CSF t-tau biomarker concentrations and their diagnostic performance in CJD and acute neurological disorders. (A) Box plots presenting CSF concentrations of Innotest t-tau, in-house MR, NTA and NTB t-tau in CJD and acute neurological disorders (AND, including individuals with status epilepticus, ischaemic stroke, hepatic encephalopathy and limbic encephalitis). (B) AUC with 95% CI from ROC analysis showing the diagnostic accuracies of the tau biomarkers to distinguish between CJD and Alzheimer’s disease (AD) or (C) acute neurological disorders. (D) Correlation matrix showing Spearman’s correlations for all measured t-tau and p-tau concentrations in CJD and (E) acute neurological disorders. *P < 0.05; **P < 0.01; ***P < 0.001; ****P < 0.0001; ns = non-significant.

Figure 5

CSF t-tau biomarker concentrations and their diagnostic performance in progressive supranuclear palsy. (A) Box plots presenting CSF concentrations of Innotest t-tau, in-house MR, NTA and NTB t-tau in progressive supranuclear palsy (PSP). (B) AUC from ROC analysis presenting diagnostic accuracies of the tau biomarkers to distinguish between progressive supranuclear palsy and controls. (C) Correlation matrix showing Spearman’s correlations for all measured t-tau and p-tau concentrations in progressive supranuclear palsy. *P < 0.05; **P < 0.01; ***P < 0.001; ****P < 0.0001; ns = non-significant.

Figure 6

Plasma NTA and Quanterix t-tau concentrations and its diagnostic performance in Alzheimer’s disease.
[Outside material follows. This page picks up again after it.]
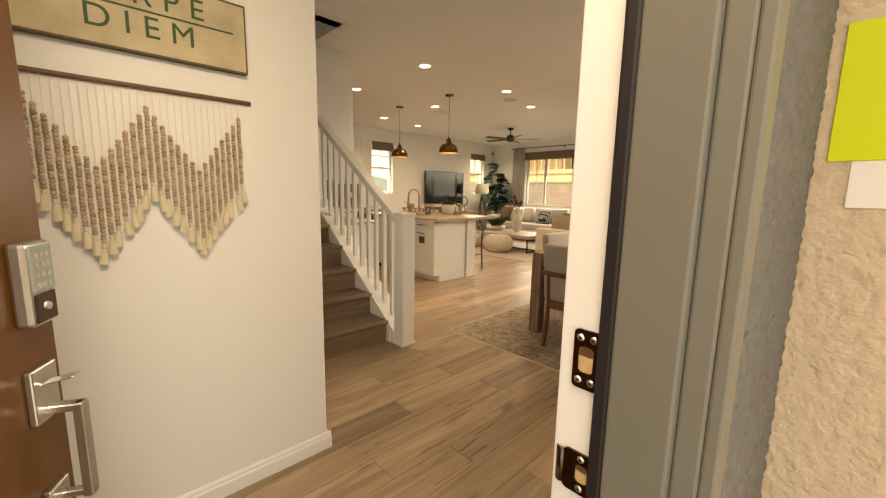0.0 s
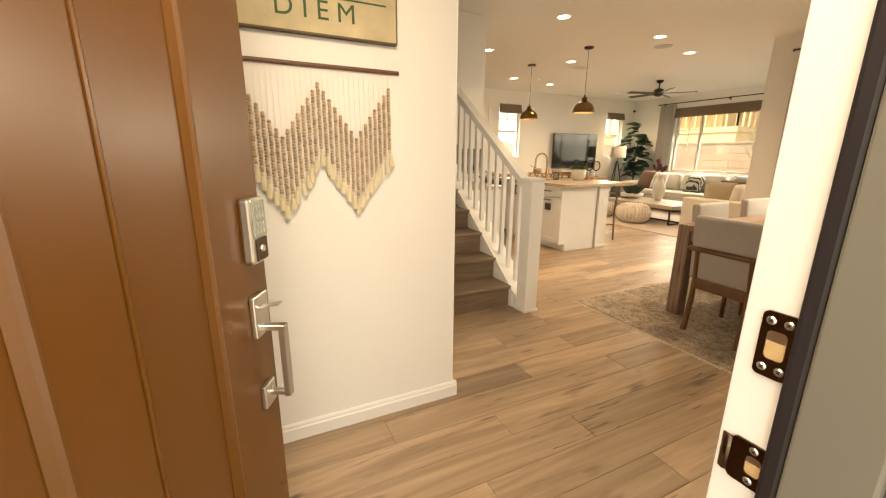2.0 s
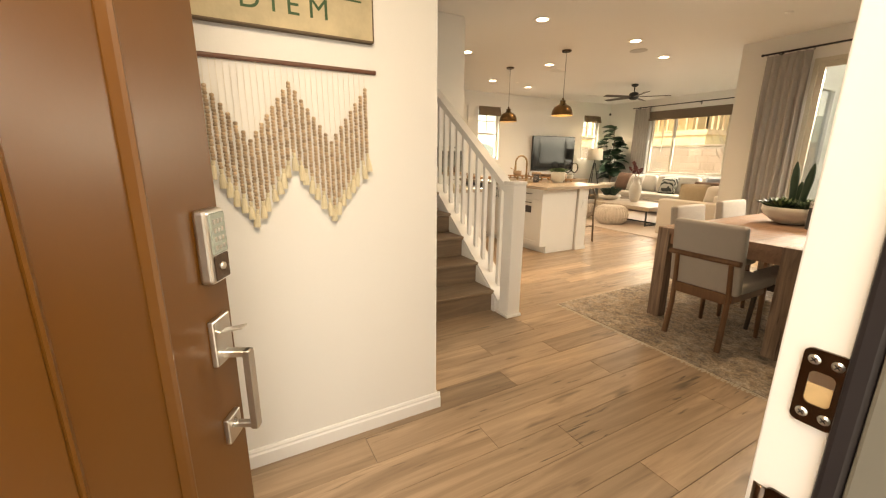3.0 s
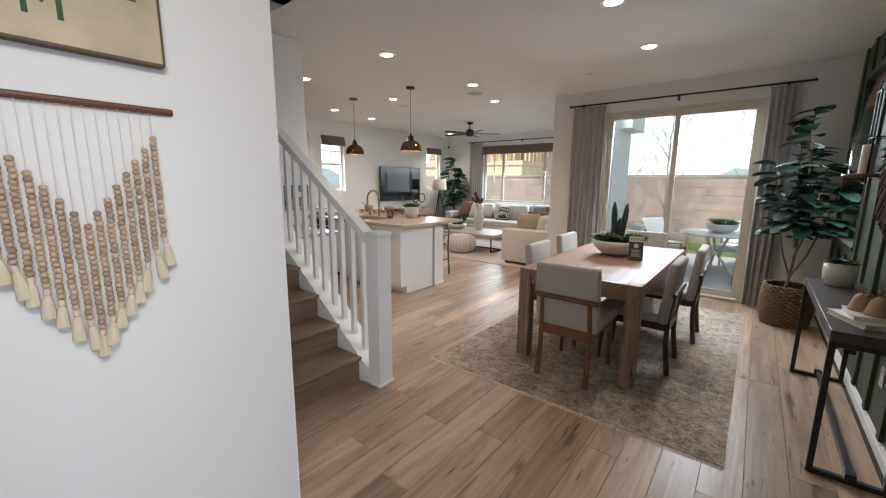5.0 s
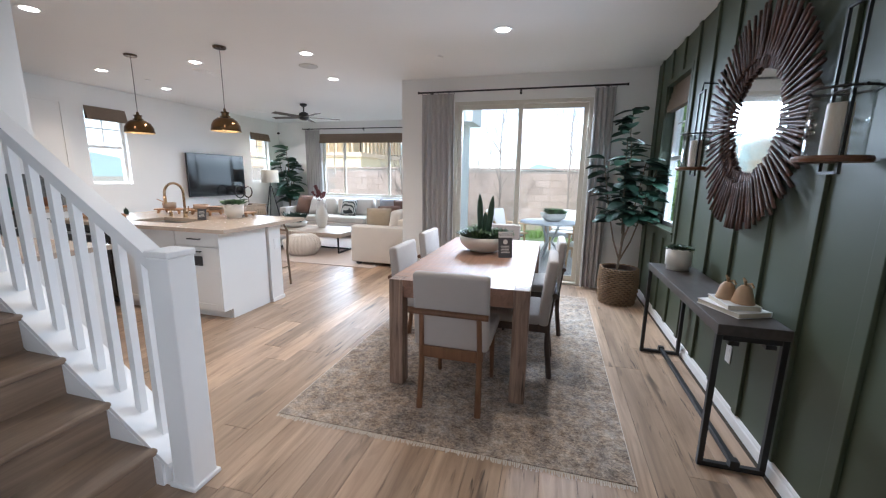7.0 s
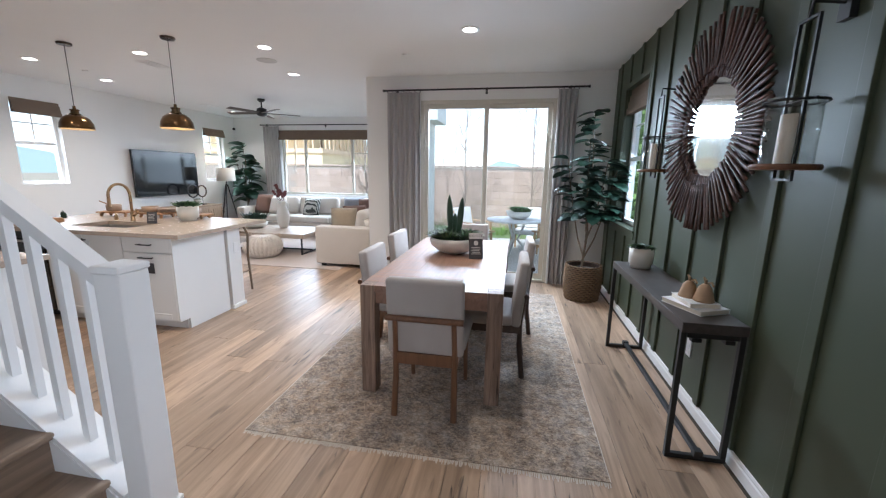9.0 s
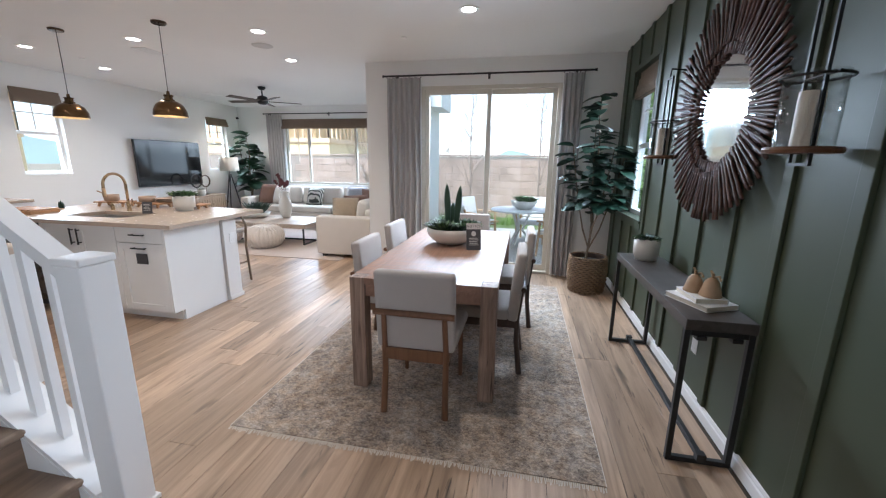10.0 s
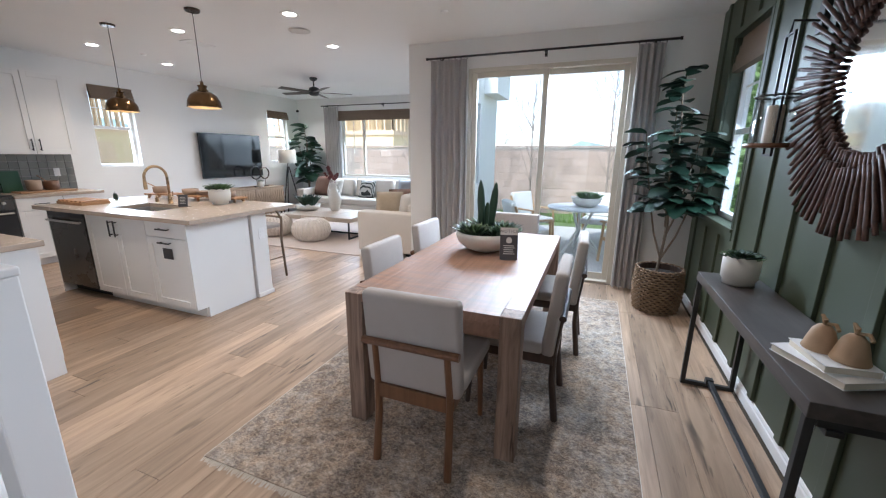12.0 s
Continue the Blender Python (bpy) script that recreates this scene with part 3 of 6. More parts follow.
part("newel_cap", box(1.950, 2.085, 2.407, 2.537, 1.085, 1.114, 0.006), M_TRIM, newel)
part("newel_base", box(1.943, 2.092, 2.400, 2.545, 0.0, 0.022, 0.004), M_TRIM, newel)


def rail_z(y):
    return 1.050 + 0.69 * (y - 2.62)


part("handrail", prism([(2.533, rail_z(2.533) - 0.005), (3.97, rail_z(3.97) - 0.005), (3.97, rail_z(3.97) + 0.05), (2.533, rail_z(2.533) + 0.05)], "x", 1.995, 2.06), M_TRIM, balustrade)
part("rail_top", prism([(2.533, rail_z(2.533) + 0.051), (3.97, rail_z(3.97) + 0.051), (3.97, rail_z(3.97) + 0.072), (2.533, rail_z(2.533) + 0.072)], "x", 1.985, 2.07), M_TRIM, balustrade)
for i in range(11):
    y = 2.655 + 0.122 * i
    part("baluster", box(2.010, 2.045, y - 0.0175, y + 0.0175, 0.135 + 0.736 * (y - 2.56) - 0.02, rail_z(y), 0.002), M_TRIM, balustrade)
part("wall_rail", tube([(2.0, 3.95, 2.02), (1.89, 4.02, 2.06), (1.885, 5.6, 3.2)], 0.024, 10), M_TRIM, balustrade)
part("rail_bracket", tube([(1.948, 4.15, 2.05), (1.9, 4.15, 2.05), (1.885, 4.15, 2.12)], 0.008), M_BLACK, balustrade, "black rail bracket")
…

Box plots presenting plasma Quanterix t-tau and NTA t-tau concentrations and AUC from ROC analysis (A) in the pilot cohort composed of Alzheimer’s disease (AD) and control patients, and (B) in a clinical cohort including subjects with Alzheimer’s disease, amyloid-negative (Aβ−) and amyloid-positive (Aβ+) MCI, controls and non-Alzheimer’s disease dementia. *P < 0.05; **P < 0.01; ***P < 0.001; ****P < 0.0001; ns = non-significant.